Every year, Louisiana’s Coastal Protection and Restoration Authority (CPRA) releases its Coastal Annual Plan for the upcoming fiscal year. This plan roadmaps how and where coastal funding will be used. After receiving approval from the state Legislature, the plan will go into effect at the beginning of the fiscal year. This year Louisiana showed its dedication to facing this coastal land loss problem head-on with the passage of a whopping $1.71 billion Coastal Annual Plan. The 2025 Annual Plan allocates funding for 136 active projects; these include 83 in construction, 45 in engineering and design and 8 in planning.

Why is Louisiana’s Coastal Annual Plan important to sportsmen?
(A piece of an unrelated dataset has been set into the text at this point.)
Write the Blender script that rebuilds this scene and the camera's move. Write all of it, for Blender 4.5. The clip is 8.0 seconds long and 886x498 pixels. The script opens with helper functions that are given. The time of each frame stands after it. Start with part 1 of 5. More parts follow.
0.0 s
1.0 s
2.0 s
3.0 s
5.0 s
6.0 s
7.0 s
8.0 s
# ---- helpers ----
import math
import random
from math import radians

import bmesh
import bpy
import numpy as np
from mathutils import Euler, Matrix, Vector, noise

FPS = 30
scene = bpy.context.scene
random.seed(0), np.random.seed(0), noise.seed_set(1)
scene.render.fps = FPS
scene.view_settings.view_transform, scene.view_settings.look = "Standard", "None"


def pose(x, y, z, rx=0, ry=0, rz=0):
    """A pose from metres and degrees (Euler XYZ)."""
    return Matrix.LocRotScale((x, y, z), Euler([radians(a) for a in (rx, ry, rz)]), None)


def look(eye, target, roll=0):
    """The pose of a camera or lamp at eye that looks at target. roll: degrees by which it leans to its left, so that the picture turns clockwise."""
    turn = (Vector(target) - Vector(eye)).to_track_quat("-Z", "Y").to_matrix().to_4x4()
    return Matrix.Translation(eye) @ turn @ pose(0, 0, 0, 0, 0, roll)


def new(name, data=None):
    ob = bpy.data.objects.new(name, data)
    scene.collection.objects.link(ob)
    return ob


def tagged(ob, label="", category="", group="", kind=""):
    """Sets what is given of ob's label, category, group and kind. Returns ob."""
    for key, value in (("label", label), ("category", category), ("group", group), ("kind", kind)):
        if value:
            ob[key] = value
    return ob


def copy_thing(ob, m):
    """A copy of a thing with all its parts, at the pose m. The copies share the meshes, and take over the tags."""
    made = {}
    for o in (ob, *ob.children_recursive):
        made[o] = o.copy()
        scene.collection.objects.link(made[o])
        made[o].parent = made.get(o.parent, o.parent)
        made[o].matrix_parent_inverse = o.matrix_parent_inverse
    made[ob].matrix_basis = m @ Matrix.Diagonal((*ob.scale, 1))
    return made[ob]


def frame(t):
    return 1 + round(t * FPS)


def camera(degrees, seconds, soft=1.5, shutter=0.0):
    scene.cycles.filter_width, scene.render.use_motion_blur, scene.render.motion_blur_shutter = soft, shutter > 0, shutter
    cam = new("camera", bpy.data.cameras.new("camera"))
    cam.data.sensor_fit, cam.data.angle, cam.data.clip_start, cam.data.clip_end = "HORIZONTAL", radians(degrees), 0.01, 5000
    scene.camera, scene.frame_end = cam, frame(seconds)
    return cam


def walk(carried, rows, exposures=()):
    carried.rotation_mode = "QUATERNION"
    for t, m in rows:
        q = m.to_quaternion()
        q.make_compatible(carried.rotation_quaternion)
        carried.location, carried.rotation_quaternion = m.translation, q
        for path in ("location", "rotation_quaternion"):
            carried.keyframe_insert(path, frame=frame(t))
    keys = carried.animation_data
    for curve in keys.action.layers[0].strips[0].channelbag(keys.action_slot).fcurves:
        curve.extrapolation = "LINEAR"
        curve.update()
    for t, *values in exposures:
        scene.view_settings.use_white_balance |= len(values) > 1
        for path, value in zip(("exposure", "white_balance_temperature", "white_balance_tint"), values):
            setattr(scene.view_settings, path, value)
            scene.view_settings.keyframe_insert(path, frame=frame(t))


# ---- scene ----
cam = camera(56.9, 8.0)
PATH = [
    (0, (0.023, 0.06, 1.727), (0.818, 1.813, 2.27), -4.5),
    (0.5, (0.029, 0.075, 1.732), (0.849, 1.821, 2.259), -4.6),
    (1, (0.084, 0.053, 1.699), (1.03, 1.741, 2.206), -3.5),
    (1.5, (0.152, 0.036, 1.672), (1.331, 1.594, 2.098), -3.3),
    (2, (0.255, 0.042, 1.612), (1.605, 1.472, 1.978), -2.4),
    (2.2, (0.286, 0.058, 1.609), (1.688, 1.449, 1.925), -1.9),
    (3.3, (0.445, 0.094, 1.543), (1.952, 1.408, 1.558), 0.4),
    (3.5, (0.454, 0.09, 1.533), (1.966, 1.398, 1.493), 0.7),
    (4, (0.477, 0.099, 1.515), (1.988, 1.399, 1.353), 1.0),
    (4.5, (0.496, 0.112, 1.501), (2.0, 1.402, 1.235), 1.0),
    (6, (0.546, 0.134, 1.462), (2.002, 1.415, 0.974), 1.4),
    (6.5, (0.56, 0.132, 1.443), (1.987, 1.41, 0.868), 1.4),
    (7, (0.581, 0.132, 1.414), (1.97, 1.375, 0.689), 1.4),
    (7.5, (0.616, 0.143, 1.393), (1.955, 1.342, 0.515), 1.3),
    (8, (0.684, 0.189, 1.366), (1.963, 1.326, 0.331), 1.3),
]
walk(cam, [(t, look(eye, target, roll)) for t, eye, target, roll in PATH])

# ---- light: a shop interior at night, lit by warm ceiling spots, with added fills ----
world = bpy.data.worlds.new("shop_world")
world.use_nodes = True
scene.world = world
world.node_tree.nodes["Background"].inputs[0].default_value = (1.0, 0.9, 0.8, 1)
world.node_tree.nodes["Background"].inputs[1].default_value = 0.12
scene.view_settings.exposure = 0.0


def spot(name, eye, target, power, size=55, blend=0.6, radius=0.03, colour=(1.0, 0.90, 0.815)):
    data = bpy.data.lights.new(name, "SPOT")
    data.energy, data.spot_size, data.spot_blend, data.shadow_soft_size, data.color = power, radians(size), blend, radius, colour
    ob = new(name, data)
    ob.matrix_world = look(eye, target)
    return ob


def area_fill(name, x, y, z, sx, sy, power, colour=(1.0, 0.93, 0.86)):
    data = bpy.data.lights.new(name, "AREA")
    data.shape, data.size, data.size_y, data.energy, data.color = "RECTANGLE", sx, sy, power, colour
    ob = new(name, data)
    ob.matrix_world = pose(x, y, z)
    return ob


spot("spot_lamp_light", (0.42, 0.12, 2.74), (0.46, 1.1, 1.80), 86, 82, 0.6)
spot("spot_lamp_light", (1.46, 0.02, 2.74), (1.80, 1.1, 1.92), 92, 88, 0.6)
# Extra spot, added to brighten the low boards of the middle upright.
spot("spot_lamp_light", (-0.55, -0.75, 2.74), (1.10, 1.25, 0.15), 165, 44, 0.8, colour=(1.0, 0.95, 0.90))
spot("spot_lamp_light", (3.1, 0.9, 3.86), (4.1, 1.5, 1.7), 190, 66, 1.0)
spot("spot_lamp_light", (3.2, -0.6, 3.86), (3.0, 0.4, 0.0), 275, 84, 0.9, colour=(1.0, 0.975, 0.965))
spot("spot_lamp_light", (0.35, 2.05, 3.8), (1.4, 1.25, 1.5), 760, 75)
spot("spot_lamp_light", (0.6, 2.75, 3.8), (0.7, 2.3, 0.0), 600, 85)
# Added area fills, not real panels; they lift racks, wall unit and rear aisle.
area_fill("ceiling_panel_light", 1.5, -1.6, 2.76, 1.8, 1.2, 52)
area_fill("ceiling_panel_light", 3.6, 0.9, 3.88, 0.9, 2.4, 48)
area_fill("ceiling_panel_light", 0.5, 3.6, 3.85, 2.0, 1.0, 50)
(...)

Projects found within Louisiana’s Coastal Annual Plan are based on sustainable solutions to coastal land loss, including the restoration of wetlands, marsh creation projects, the protection of barrier islands, and the implementation of sediment diversions. This year alone, CPRA’s Annual Plan dictates $1.35 billion for project construction, benefiting approximately 167,481 acres of our beloved sportsman’s paradise. Let’s take a look at two projects included in this year’s iteration of the Annual Plan.
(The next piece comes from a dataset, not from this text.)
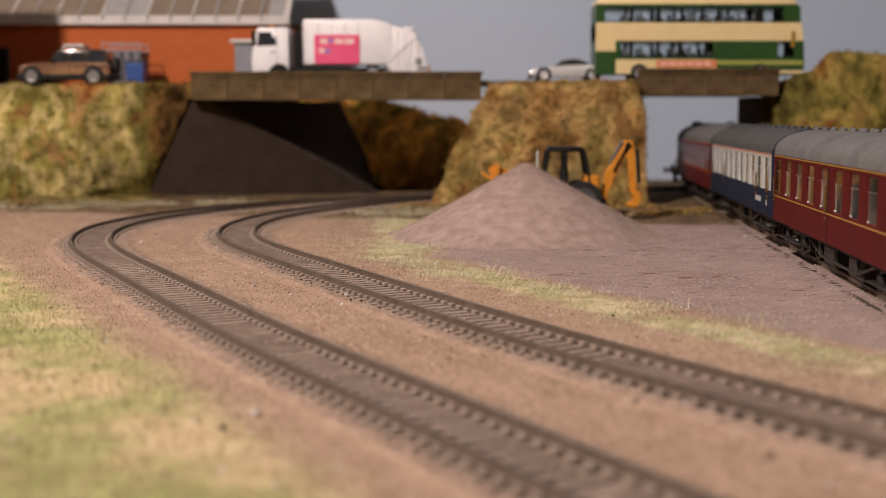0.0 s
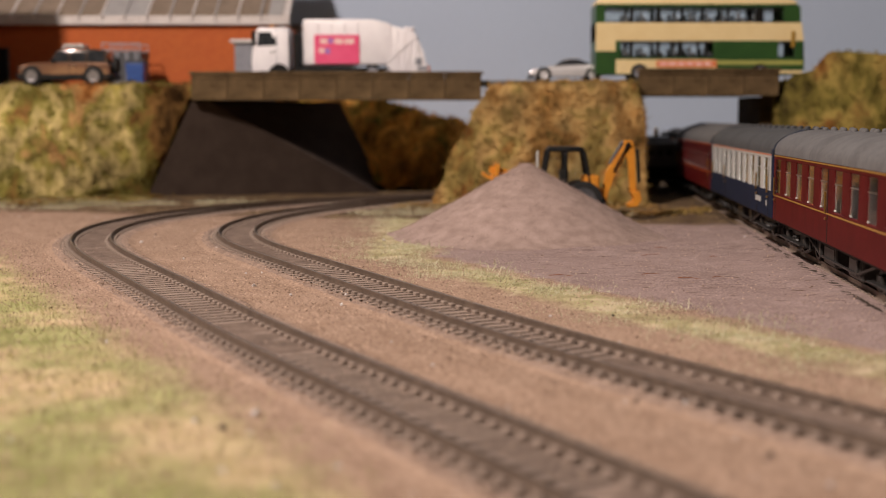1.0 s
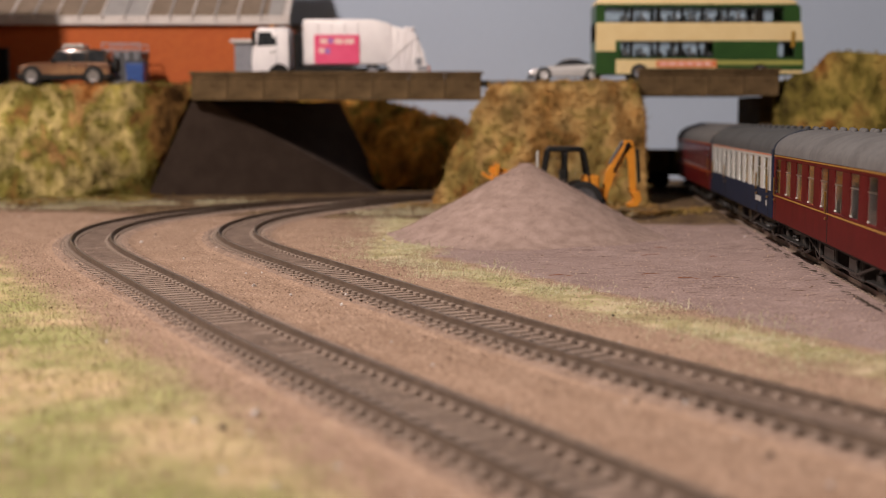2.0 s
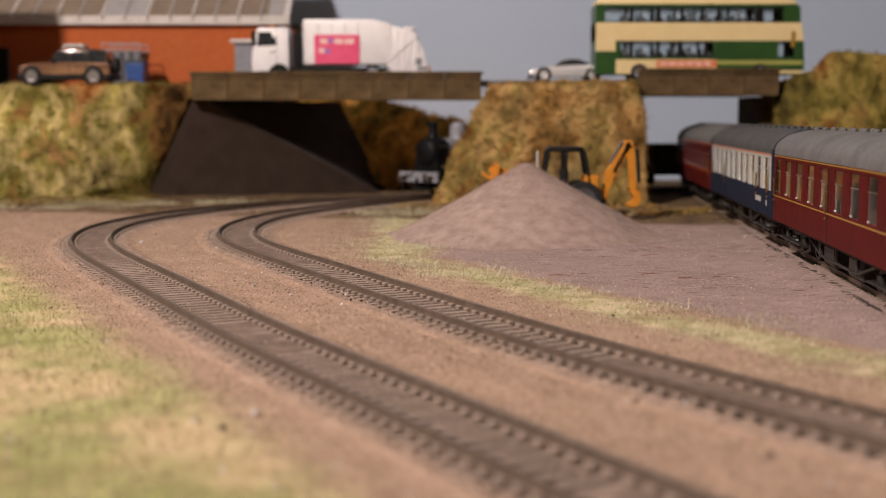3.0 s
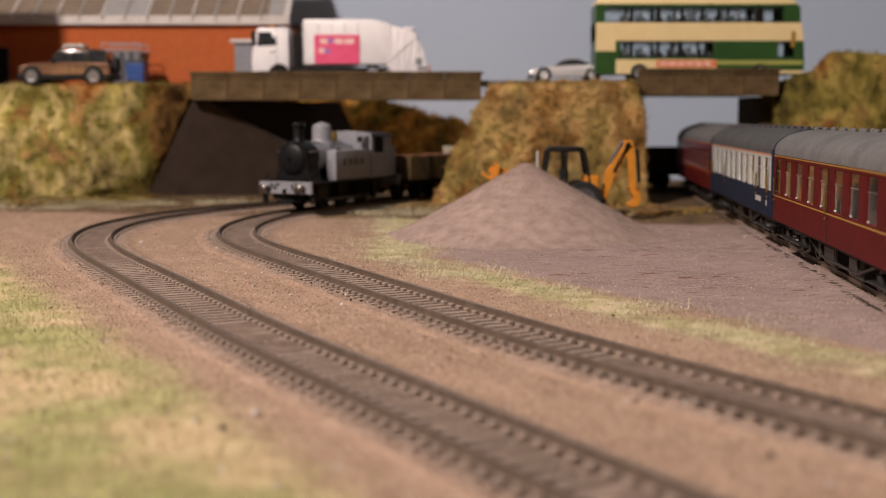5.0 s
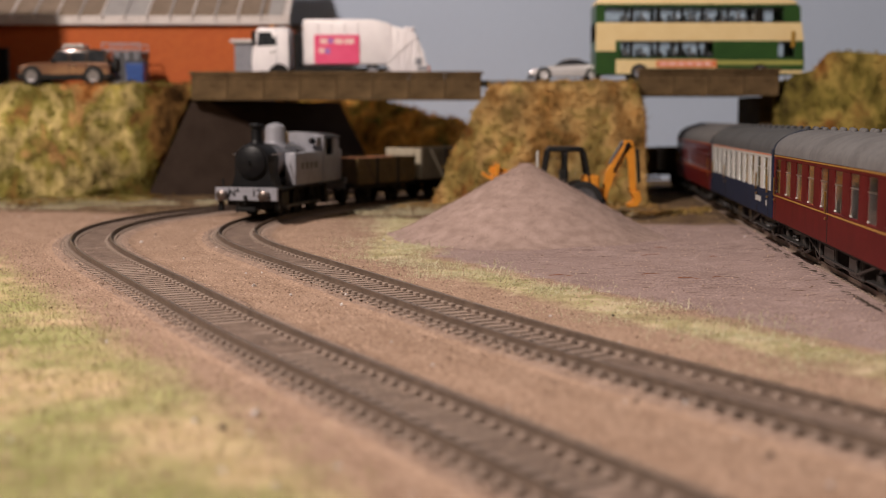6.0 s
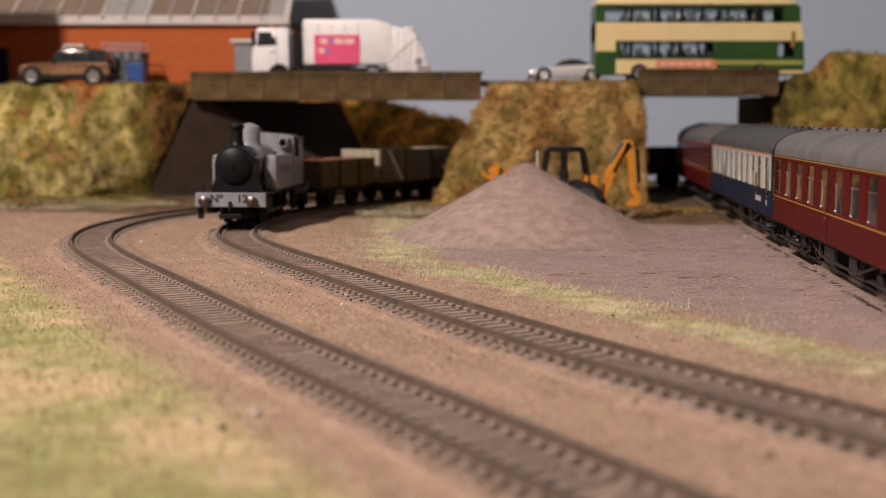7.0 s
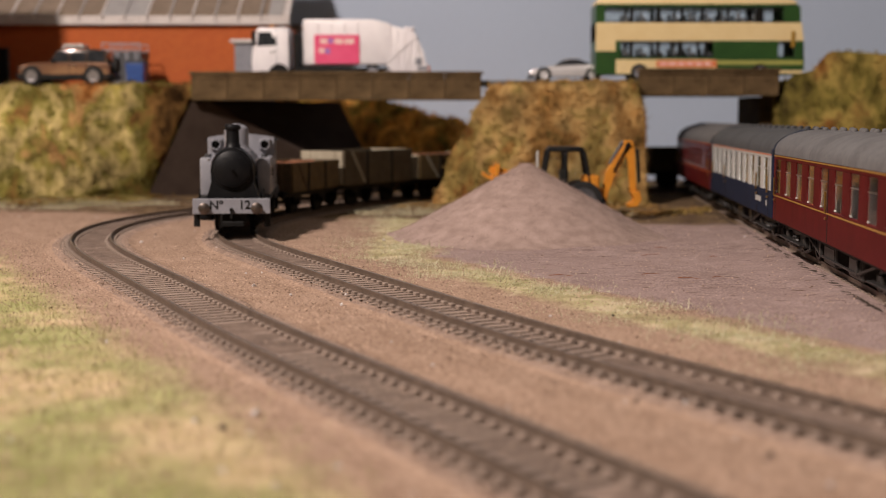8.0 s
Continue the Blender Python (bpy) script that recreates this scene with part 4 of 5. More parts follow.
def motions():
    times = [i * 0.1 for i in range(81)]
    trains = [(LOCO, LOCO_WHEELS, 34.0, 23.0)]
    back = 34.0 + 62 + 5
    for (w, wheels), ln in zip(WAGONS, (62, 74, 66, 66, 66, 66, 66)):
        trains.append((w, wheels, back + ln / 2, ln * 0.26))
        back += ln + 9.5
    for ob, wheels, off, base in trains:
        rows = [(t, on_track(run_at(t) + off, base)) for t in times]
        if ob is LOCO:
            rows = [(t, m @ pose(off * MM, 0, 0, 0, 0, PLAY) @ pose(-off * MM, 0, 0)) for t, m in rows]
        walk(ob, rows)
        for wob, x, r in wheels:
            walk(wob, [(k / 15, pose(x * MM, 0, r * MM, 0, math.degrees((run_at(0) - run_at(k / 15)) / r), 0)) for k in range(121)])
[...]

LaBranche East Marsh Creation – in construction; nestled along the south shore of Lake Pontchartrain, the LaBranch Wetlands stand as the largest continuous tract of wetlands in the area, sprawling across an impressive 20,000 acres of marsh and cypress swamp. The LaBranche East Marsh Creation project aims to convert degraded wetlands back into a thriving marsh and ecosystem. Once finished, this project will have created 1,471 acres of new emergent wetlands, enhancing waterfowl, fish and wildlife habitat in the surrounding area.

River Reintroduction into Maurepas Swamp – This diversion project will transport sediment and freshwater from the Mississippi River into the existing wetlands in East Maurepas Swamp. Historically, the Maurepas Swamp would receive a similar influx of sediment and freshwater during springtime flooding of the Mississippi River, but the construction of the Mississippi River levee system has cut off this life vein from a once pristine swamp forest. Not only does this project promise the longevity of the Maurepas Swamp, but it also has countless long-term benefits for sportsmen, including rehabilitating this once-productive waterfowl habitat with nutrient-rich sediment to promote subaquatic vegetative growth, revitalizing the old-growth swamp forest which is crucial habitat for whitetail deer, and improving water quality and habitat for many of our freshwater game fish species including bass and sacalait.
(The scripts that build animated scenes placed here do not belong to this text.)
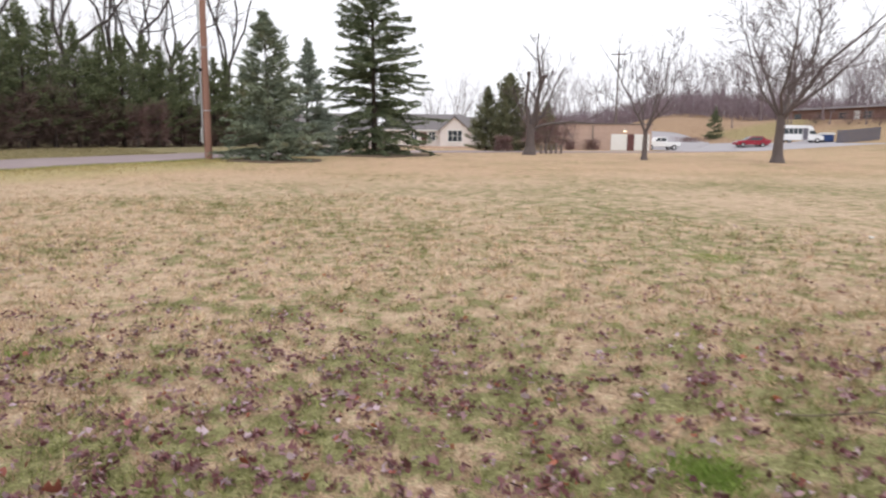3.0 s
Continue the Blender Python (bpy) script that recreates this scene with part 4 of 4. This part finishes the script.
def litter(x, y, r=0.11):
    rng = np.random.default_rng(2)
    bm = bmesh.new()
    bmesh.ops.create_icosphere(bm, subdivisions=2, radius=r)
    for v in bm.verts:
        v.co *= rng.uniform(0.6, 1.1)
        v.co.z *= 0.6
    root = thing("paper_litter", Matrix.Translation((x, y, z_at(x, y) + r * 0.5)), "crumpled white paper lying beside the lane", "litter")
    part("paper", bm, M_WHITE, root)


litter(-22.1, 22.75, 0.085)
litter(8.9, 10.6, 0.04)


# ---- utility pole beside the lane ----
def utility_pole(x, y):
    root = thing("utility_pole", pose(x, y, z_at(x, y) - 0.1), "tall brown wooden utility pole with a grey conduit", "utility pole")
    part("shaft", cyl_bm(0.175, 12.0, "z", (0, 0, 6.0), 18, 0.125), M_WOOD, root)
    part("conduit", cyl_bm(0.045, 9.5, "z", (-0.215, -0.03, 5.6), 10), M_STEEL, root, "grey metal conduit pipe")
    part("junction_box", box_bm((-0.31, -0.12, 0.9), (-0.19, 0.06, 1.6), 0.015), M_STEEL, root, "small grey metal box")
    for z in (2.4, 5.3, 8.0):
        part("strap", cyl_bm(0.18, 0.05, "z", (0, 0, z), 18), M_STEEL, root)
    part("bracket", box_bm((-0.27, -0.08, 4.2), (-0.12, 0.06, 4.36), 0.01), M_RUBBER, root, "small dark bracket")


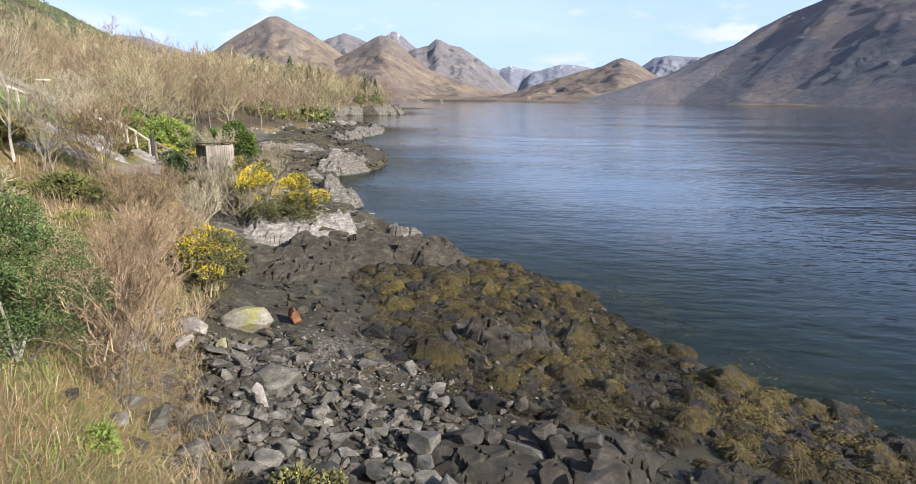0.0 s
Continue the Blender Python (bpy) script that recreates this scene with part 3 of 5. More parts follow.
def bare_tree(rng, high, limbs, seconds, twigs, thick, stems=1, upright=0.6, wide=1.0, fine=4):
    """Trunk pieces and crown pieces of a leafless tree: rising limbs that fork again and again into a rounded crown."""
    trunk, crown = [], []
    for s in range(stems):
        lean = rng.normal(0, 0.05 + 0.15 * (stems > 1), 2) * wide
        r0 = high * 0.0125 / stems ** 0.35
        line = [np.array((rng.normal(0, 0.15) * (stems > 1), rng.normal(0, 0.15) * (stems > 1), -0.3))]
        for k in range(1, 6):
            line.append(np.array((lean[0] * high * k / 5 + rng.normal(0, 0.014) * high, lean[1] * high * k / 5 + rng.normal(0, 0.014) * high, high * 0.72 * k / 5)))
        rad = [r0 * (1 - 0.17 * k) for k in range(6)]
        trunk += [prism(line[k], line[k + 1], rad[k], rad[k + 1]) for k in range(5)]
        base, way, long = [], [], []
        for i in range(limbs):
            t = 0.2 + 0.78 * (i + rng.random()) / limbs
            k = min(4, int(t * 5))
            b = line[k] + (line[k + 1] - line[k]) * (t * 5 - k)
            turn = i * 2.4 + rng.random() * 1.2
            w = np.array((math.cos(turn) * wide, math.sin(turn) * wide, upright * rng.uniform(0.8, 1.5) + 0.5 * t))
            w /= np.linalg.norm(w)
            ln = high * (0.46 - 0.30 * abs(t - 0.35)) * rng.uniform(0.75, 1.1)
            mid = b + w * ln * 0.5
            w2 = w + np.array((0, 0, 0.4)) + rng.normal(0, 0.12, 3)
            w2 /= np.linalg.norm(w2)
            a = max(rad[k] * 0.42, thick)
            crown += [prism(b, mid, a, a * 0.7), prism(mid, mid + w2 * ln * 0.5, a * 0.7, 0, True)]
            base += [b + w * ln * 0.2, mid]
            way += [w, w2]
            long += [ln * 0.4, ln * 0.55]
        base, way, long = np.array(base), np.array(way), np.array(long)
        p, w, ln = fork(rng, base, way, long, max(2, seconds // 2 + 1), 0.42, 0.25, 0.9)
        crown.append(slivers(p, p + w * ln[:, None], np.full(len(p), thick * 1.15), rng))
        p, w, ln = fork(rng, p, w, ln, max(2, twigs // 2), 0.45, 0.18, 0.62)
        crown.append(slivers(p, p + w * ln[:, None], np.full(len(p), thick * 0.8), rng))
        p, w, ln = fork(rng, p, w, ln, fine, 0.5, 0.15, 0.6)
        crown.append(slivers(p, p + w * ln[:, None], np.full(len(p), thick * 0.62), rng))
    return weld(trunk), weld(crown)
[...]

Our marshes, swamps and estuaries provide crucial habitat for a wide variety of fish and wildlife species. Protecting, restoring and enhancing these habitats are crucial in maintaining our abundant populations of game fish and yearly flights of migratory waterfowl. Ensuring that our sportsman’s paradise can continue to thrive and attract millions of outdoor enthusiasts to coastal Louisiana is of utmost importance. It’s paramount that sportsmen continue to support our state’s coastal programs as they work to restore and protect these delicate habitats, ensuring that they will be there for future generations to enjoy.